------ Dataset section ------

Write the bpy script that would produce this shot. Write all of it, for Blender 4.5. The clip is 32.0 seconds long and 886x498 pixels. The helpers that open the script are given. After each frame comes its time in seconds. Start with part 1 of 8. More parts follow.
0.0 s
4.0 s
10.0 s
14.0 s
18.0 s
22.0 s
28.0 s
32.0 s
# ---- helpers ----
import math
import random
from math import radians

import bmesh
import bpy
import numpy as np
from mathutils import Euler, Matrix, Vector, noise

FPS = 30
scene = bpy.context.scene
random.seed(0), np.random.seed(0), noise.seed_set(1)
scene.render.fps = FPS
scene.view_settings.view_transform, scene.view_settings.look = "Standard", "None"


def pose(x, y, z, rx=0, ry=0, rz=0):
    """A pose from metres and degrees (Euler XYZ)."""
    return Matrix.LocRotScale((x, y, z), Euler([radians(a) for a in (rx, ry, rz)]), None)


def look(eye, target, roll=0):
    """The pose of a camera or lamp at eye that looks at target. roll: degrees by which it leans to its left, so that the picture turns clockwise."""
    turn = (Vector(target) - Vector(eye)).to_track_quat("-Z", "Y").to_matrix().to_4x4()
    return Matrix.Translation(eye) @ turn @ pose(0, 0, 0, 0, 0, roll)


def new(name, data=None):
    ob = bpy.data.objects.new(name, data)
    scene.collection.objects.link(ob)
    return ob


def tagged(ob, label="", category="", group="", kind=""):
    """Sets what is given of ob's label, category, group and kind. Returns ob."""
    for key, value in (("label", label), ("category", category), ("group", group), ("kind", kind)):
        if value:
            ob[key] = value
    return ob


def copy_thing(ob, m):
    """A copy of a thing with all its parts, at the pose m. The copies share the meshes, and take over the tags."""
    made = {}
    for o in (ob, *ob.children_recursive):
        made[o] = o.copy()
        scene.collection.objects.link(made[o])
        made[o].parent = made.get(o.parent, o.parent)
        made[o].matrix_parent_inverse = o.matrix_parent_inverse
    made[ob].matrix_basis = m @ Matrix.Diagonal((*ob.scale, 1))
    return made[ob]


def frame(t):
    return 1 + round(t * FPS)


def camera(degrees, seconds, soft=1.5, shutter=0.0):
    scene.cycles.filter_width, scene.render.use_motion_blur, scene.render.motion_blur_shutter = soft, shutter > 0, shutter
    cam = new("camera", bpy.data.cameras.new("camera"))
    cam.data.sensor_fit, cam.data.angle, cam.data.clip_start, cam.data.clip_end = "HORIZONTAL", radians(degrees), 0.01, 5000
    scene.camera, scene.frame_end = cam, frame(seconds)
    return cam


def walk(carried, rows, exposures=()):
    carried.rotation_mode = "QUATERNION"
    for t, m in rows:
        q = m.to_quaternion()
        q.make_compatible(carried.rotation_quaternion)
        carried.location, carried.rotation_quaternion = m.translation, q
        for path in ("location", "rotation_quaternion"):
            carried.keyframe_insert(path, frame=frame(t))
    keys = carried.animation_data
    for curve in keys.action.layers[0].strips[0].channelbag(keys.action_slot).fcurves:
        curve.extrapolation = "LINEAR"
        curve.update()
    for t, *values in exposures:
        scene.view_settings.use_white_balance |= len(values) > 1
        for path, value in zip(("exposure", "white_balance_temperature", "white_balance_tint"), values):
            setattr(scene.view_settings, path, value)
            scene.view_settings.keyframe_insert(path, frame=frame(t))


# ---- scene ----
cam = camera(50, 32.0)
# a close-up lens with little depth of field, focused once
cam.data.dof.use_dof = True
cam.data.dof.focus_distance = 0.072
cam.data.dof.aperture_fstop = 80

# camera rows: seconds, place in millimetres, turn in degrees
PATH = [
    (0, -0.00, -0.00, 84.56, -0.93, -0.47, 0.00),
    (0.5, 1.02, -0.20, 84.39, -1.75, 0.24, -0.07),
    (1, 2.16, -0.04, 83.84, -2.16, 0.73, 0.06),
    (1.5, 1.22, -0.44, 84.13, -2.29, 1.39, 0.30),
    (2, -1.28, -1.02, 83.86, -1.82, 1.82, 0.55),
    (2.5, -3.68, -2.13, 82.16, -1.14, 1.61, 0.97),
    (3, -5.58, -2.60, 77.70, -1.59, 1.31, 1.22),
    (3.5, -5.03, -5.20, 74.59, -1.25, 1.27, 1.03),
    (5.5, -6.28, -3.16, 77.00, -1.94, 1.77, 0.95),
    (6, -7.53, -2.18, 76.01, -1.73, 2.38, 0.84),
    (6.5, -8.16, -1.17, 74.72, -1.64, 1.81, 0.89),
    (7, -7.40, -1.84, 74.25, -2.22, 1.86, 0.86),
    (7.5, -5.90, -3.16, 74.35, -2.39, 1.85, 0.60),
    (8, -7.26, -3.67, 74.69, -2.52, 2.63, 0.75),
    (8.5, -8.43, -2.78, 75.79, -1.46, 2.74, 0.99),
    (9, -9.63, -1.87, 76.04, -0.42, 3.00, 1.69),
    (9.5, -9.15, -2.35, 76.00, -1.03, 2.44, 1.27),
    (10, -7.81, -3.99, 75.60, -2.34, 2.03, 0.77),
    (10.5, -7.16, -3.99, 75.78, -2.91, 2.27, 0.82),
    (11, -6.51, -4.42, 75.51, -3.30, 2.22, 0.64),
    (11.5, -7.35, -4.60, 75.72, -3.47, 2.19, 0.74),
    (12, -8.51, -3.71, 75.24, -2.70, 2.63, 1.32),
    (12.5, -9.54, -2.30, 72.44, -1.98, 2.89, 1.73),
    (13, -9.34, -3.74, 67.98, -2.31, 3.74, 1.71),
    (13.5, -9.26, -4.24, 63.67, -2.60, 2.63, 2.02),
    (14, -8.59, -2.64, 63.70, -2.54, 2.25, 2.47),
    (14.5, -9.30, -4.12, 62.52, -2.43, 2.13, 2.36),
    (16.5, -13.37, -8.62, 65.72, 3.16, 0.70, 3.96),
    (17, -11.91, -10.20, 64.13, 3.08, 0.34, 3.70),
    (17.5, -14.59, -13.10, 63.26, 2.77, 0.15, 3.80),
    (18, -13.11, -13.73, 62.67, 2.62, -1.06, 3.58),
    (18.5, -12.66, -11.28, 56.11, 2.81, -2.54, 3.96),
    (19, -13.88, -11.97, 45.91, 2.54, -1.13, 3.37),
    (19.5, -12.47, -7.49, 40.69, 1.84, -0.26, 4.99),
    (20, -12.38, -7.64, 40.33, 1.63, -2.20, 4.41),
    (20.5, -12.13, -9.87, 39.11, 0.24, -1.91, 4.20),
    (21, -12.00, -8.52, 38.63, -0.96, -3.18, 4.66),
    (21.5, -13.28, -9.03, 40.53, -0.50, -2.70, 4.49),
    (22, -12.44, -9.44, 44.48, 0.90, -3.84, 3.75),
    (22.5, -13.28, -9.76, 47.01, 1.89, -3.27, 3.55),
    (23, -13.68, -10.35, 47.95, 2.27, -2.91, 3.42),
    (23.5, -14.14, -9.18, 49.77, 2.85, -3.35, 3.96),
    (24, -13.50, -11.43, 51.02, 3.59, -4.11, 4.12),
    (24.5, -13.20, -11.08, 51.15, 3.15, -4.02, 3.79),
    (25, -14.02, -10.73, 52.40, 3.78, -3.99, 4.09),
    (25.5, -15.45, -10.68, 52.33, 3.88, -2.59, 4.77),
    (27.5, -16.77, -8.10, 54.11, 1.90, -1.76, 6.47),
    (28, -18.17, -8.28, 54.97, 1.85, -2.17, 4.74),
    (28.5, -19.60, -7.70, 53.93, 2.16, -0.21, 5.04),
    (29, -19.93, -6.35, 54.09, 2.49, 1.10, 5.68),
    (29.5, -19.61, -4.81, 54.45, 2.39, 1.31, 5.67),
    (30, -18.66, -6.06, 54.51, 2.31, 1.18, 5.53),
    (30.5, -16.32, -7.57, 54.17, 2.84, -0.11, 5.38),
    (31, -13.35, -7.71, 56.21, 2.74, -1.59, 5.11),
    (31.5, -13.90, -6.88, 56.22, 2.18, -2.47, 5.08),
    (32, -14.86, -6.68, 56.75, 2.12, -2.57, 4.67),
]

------

Aim: Copy every line of the listing that includes the string "link".

Exercise solution:
    scene.collection.objects.link(ob)
        scene.collection.objects.link(made[o])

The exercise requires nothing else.